JAKARTA, KOMPAS.com - Kejaksaan Agung (Kejagung) dan Komisi Pemberantasan Korupsi (KPK) menyepakati serah-terima barang rampasan untuk dioptimalkan penggunaannya. Barang-barang itu adalah hasil rampasan tindak pidana korupsi.
Jaksa Agung Muhammad Prasetyo menyatakan, barang-barang tersebut merupakan barang rampasan perkara korupsi yang telah disidangkan dan inkrah atau berkekuatan hukum lengkap. Dengan demikian, barang itu menjadi aset negara.
Prasetyo menyebut, Kejagung akan memanfaatkan barang-barang yang diserahterimakan dari KPK untuk mendukung operasional. Akhirnya, Kejagung bisa melakukan penghematan biaya operasional.

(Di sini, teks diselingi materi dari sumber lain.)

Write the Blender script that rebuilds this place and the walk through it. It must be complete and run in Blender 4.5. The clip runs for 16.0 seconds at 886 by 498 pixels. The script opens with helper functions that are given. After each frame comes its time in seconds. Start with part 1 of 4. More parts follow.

"Dengan penyerahan yang istilahnya PSP (Pengalihan Status Penggunaan) barang-barang rampasan milik negara yang sudah diputus inkrah untuk penghematan," kata Prasetyo dalam konferensi pers di Kantor Kejagung, Jakarta, Selasa (24/7/2018).
Baca juga: KPK Bekali Kejati se-Indonesia soal Pengelolaan Barang Bukti dan Barang Rampasan
Di antara barang rampasan yang diserahterimakan adalah properti berupa tanah dan bangunan. Prasetyo menuturkan, aset tersebut bisa dijadikan wisma Kejagung di berbagai kota.
Dengan demikian, para jaksa dari Kejagung yang akan melakukan sidang tidak perlu menyewa kamar hotel. Pada akhirnya, beban negara pun dapat dihemat.
Menurut Prasetyo, hal ini yang menjadi perbedaan mendasar antara KPK dengan Kejagung. KPK melakukan seluruh sidang perkara di Jakarta, sementara Kejagung melaksanakan sidang di ibu kota provinsi.
"Bayangkan jaksa-jaksa di Merauke sidangnya di Jayapura. Yang di Nias sidangnya di Medan. Pak Agus bilang di Medan ada rumah sitaan, ini bisa digunakan sebagai mess untuk jaksa yang sidang di Medan," kata Prasetyo.
Baca juga: KPK Serahkan Barang Rampasan ke Kejaksaan Agung
Ia menjelaskan, barang-barang sitaan yang kali ini diserahterimakan dari KPK kepada Kejagung adalah 4 unit kendaraan roda empat.
Kendaraan tersebut berasal dari perkara korupsi Bupati Bangkalan Fuad Amin dan mantan Kakorlantas Polri Irjen Pol Djoko Susilo.
Selain itu, ada pula sebidang tanah dan bangunan di Jakarta yang diserahkan KPK kepada Kejagung. Ini berasal dari perkara mantan Ketua Mahkamah Konstitusi (MK) Akil Mochtar.